### Description of the task
Write out the data below exactly as given, without any of its pictures.

### Information supplied
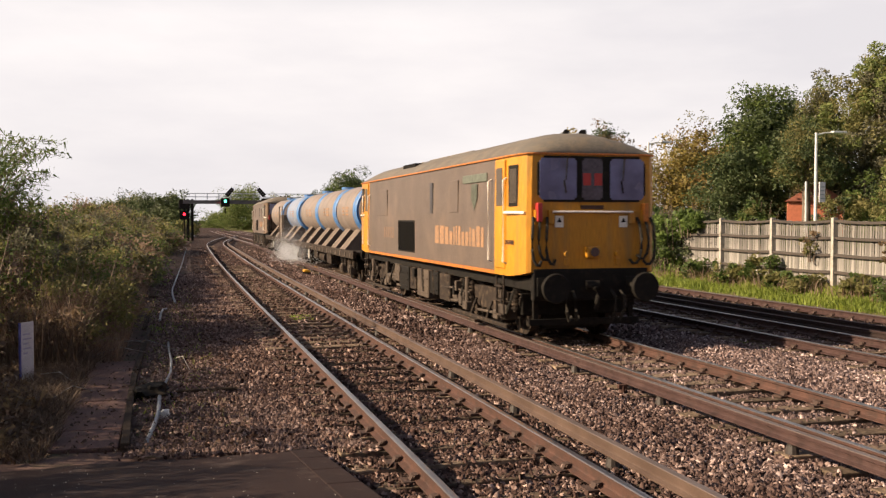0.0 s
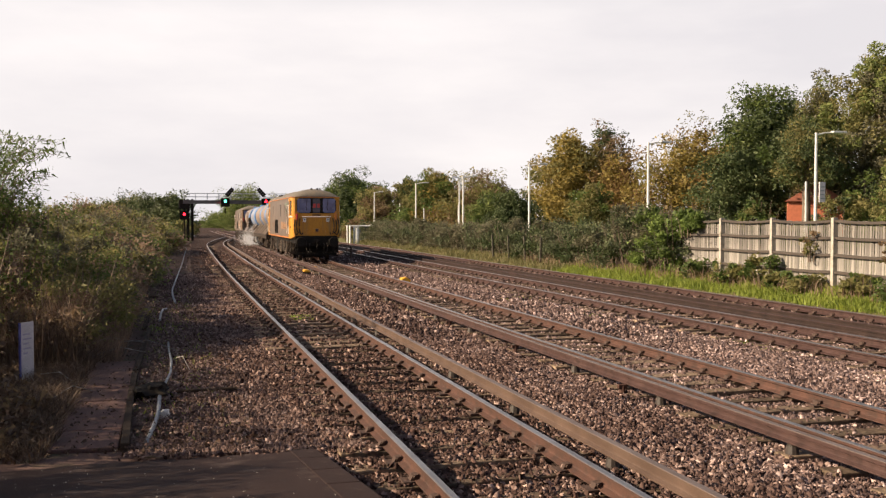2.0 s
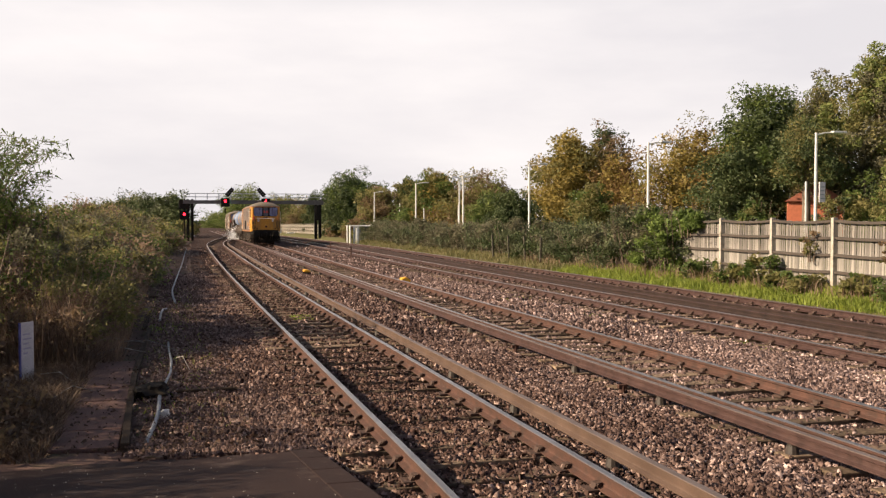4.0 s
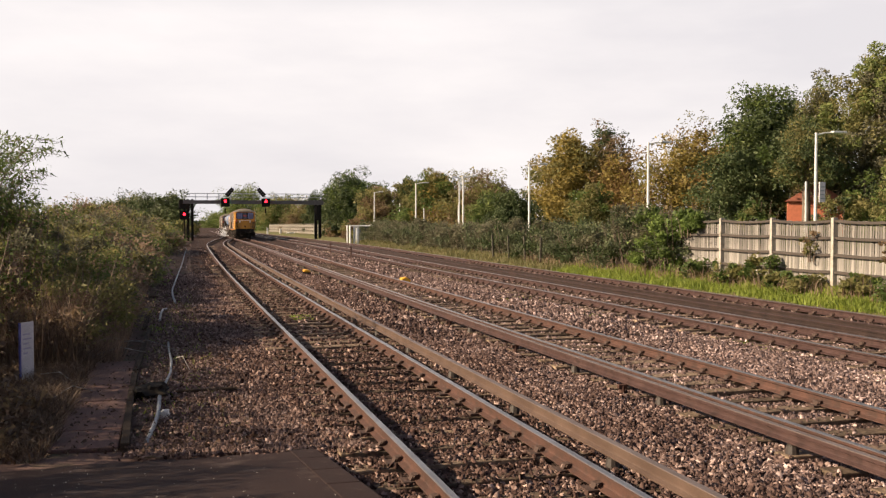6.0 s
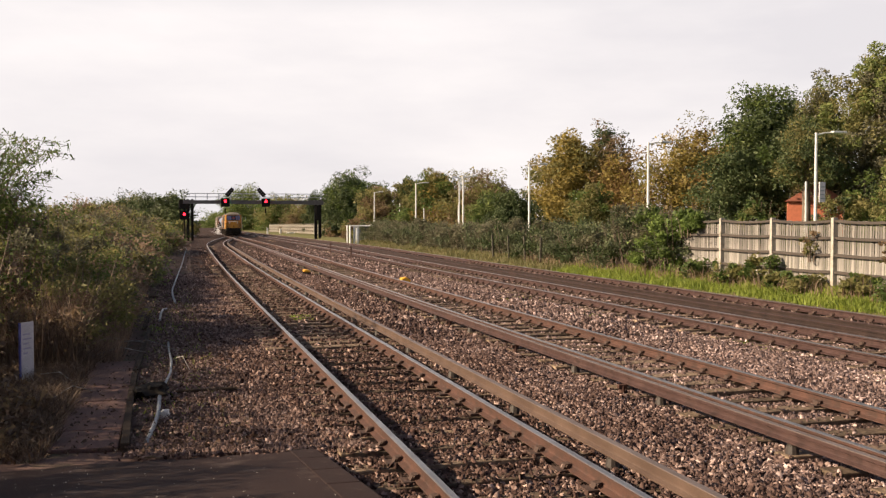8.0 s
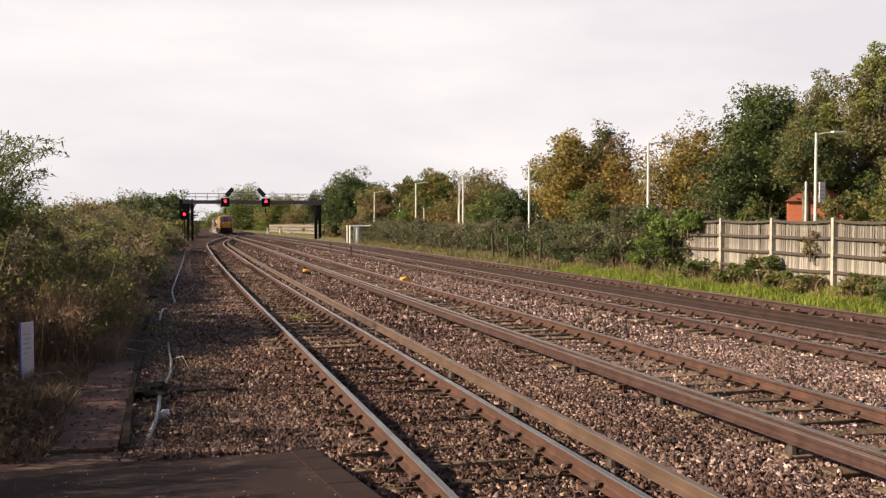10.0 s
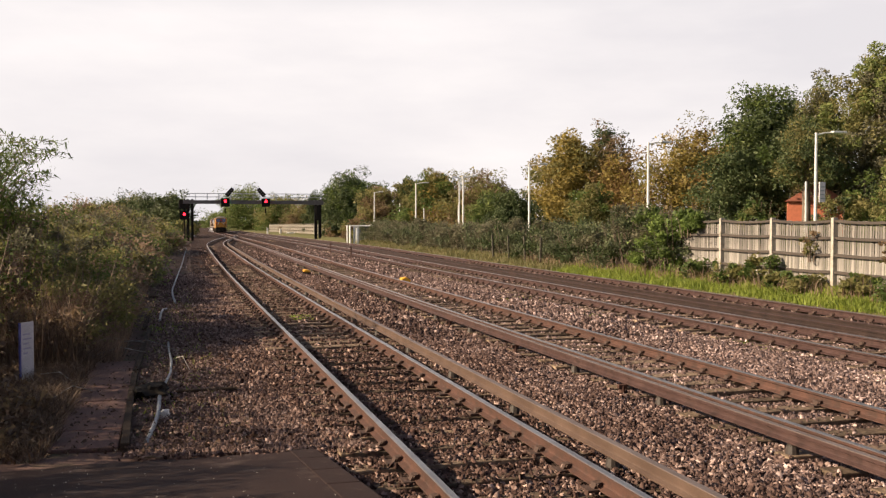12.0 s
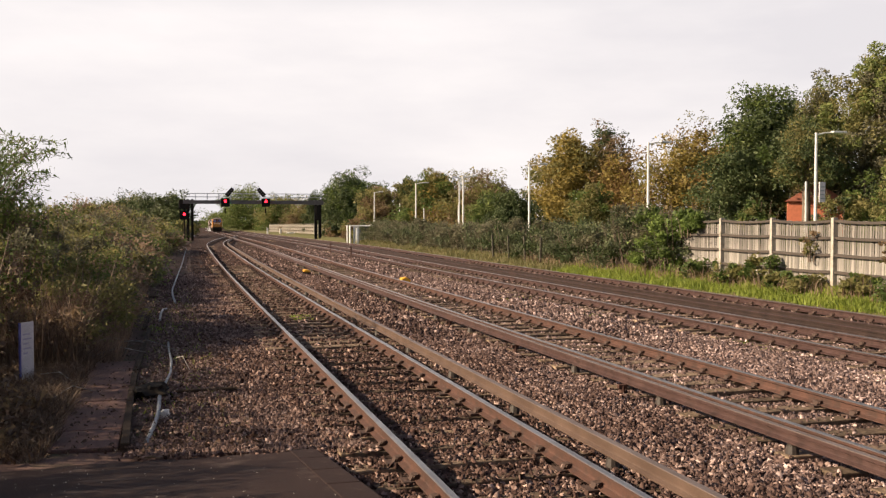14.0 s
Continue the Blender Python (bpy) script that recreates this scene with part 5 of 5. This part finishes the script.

### Answer below
0.0 s
2.0 s
4.0 s
6.0 s
8.0 s
10.0 s
12.0 s
14.0 s
Continue the Blender Python (bpy) script that recreates this scene with part 5 of 5. This part finishes the script.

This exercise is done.